Bespoke amplifier builder Wells Audio introduced two new models that will, in essence, represent the ‘alpha and the omega’ of the Wells headphone amplifier line up. At the top of the top table is the new Wells Audio Headtrip Reference head amplifier ($14,000 including an outboard power supply), while at the opposite end of the pricing spectrum is the new Wells Audio Milo (~$1,499), which was shown in prototype form only.
The Headtrip Reference, as you might expect, is basically a hot-rodded version of the already superb Headtrip, while the Milo attempts to capture much of the sound of Wells’ excellent upper-middle-tier Enigma amp, but at a much lower price point. We predict the relatively affordable Milo will be an instant winner when it arrives in full production form. Note, though, that the unconventional chassis shown in our photos will be changed to something more traditional as the design moves toward full production.
The Colorado Springs, CO-based in-ear specialist Westone showed three significant new products at CanJam SoCal 2016. First up was a pre-production prototype of a clever new self-powered, Bluetooth cable that will be compatible with most of the firm’s newer generation CIEMs and universal–fit earphones and that is expected to sell for about $150. Westone’s Bluetooth cable should arrive on the market around June of this year.
Next, we have Westone’s new Skeleton-series CIEM’s, which are billed as CIEMs “perfect for any active lifestyle.” The Skeleton name derives from the fact that Skeleton-series earpieces do not entirely fill the wearer’s ears as would typical CIEMS; instead, Skeleton earpieces feature and inner section that fills the wearer’s ear canals, per se, but then has a skeletal outer perimeter frame to help reduce weight while accurately positioning the earpiece within the outer ear. The Skeleton models also look too cool for words. There are two Skeleton models: the single-driver S10 ($249.99) and the dual-driver S20 ($349.99).
Finally, Westone is on the cusp of release a new Ambient AM Pro series of universal-fit earphones that—check this out—deliberately allow ambient environmental sounds (e.g., the sounds of fellow musicians onstage or of a live audience) to be combined with high-accuracy music playback without, says Westone, compromising the frequency response of the earphone in any way. Westone uses so-called SLED technology to make this combination of reproduced + ambient sound possible; then, to allow users to control just how much ambient sound is allowed to pass through, Westone fits its Ambient AM Pro-series earphone with externally adjustable TRU audio filters. There will be three Ambient AM Pro models: the single-driver AM PRO 10 ($189.99), the dual-driver AM PRO 20 ($339.99), and the triple-driver AM PRO 30 ($439.99). Expect the Ambient models to arrive about the time you see this blog appear online.
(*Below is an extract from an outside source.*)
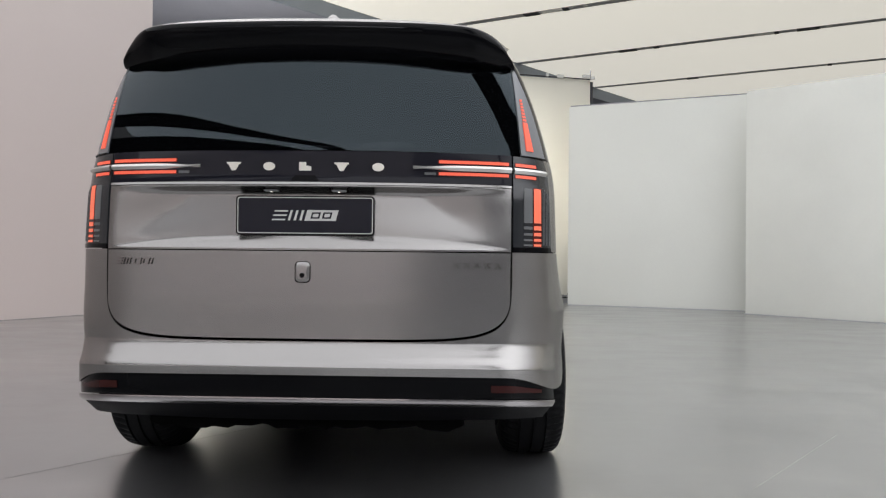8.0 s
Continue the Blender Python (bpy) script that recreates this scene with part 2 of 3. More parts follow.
# ---- the studio ----
def studio():
    floor = prism("floor", [(-24, -19.5), (34, -19.5), (34, 42), (-24, 42)], -0.2, 0.0, FLOOR)
    tagged(floor, "grey painted studio floor with a soft sheen", "floor", kind="structure")
    for a, b in (((-1.39, 0.34), (-0.2, 1.86)), ((1.716, 0.52), (2.52, 1.483)), ((-2.3, -0.82), (-1.39, 0.34))):
        wall_along("floor_joint", a, b, 0.0005, 0.0010, 0.0016, SCRATCH if a[0] > 0 else JOINT, floor)

    # plain pink-white flat beside the car
    d = Vector((-1.86, -3.46)).normalized()
    a = Vector((-4.47, 9.40))
    w = wall_along("wall_west", a + d * 24, a, 0.0, 7.0, 0.12, FLAT)
    tagged(w, "tall pinkish white painted studio flat", "wall", kind="structure")
    n = Vector((-d.y, d.x)) * 0.005
    n = n if n.x > 0 else -n
    wall_along("base_gap_strip", a + d * 23.9 + n, a + n, 0.0, 0.007, 0.003, JOINT, w, "thin dark base strip")

    # white cloth curtain with hem tubes, hung in two runs that meet at an angle
    c0, cm, c1 = Vector((-5.6, 9.24)), Vector((-1.51, 11.94)), Vector((3.17, 13.0))
    bend, length = (cm - c0).length, (cm - c0).length + (c1 - cm).length
    ways = [(cm - c0).normalized(), (c1 - cm).normalized()]

    def on(t, off=0.0):
        """A point of the plan at the length t along the curtain, off in front of it."""
        k = 0 if t <= bend else 1
        p = c0 + ways[0] * t if k == 0 else cm + ways[1] * (t - bend)
        return p - Vector((-ways[k].y, ways[k].x)) * off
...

For the past several shows, Woo Audio has been showing various iterations of its compact, battery-powered, entirely valve-driven, transformer coupled WA8 Eclipse headphone amp/DAC. Now, the WA8 Eclipse is finally in production and it looks and sounds better than ever. The WA8 sells for $1,799 in black or space grey, or $1,899 in gold.
The WA8 is a Class A, single-ended triode design and can, at the user’s option, be set for two-valve or three-valve operation. The DAC section of the WA8 is based on an ESS ES9018K2M SABRE Reference DAC and supports decoding of files at up to 24/384 resolutions. The unit sports a 3400mAh lithium ion battery, which affords up to four hours of playback time.
What words cannot easily convey is that the WA8, which is quiet enough to use with CIEMS and powerful enough to drive virtually any full-size headphone, manages in every way to sound like a larger and more cost amp/DAC than it actually is.
In recent headphone shows, WyWires has been winning friends with its Red-series headphone cables, which are priced at $299/5-foot pair. For CanJam SoCal, however, WyWires founder Alex Sventitsky rolled out an even higher performance headphone upgrade cable in the form of his new Platinum-series headphone cables, priced at $899/5-foot pair (or slightly higher when terminated with connectors for Sennheiser HD800/HD800S headphones). For self-evident reasons of cost, Platinum cables are intended specifically for use with true, top-tier headphones.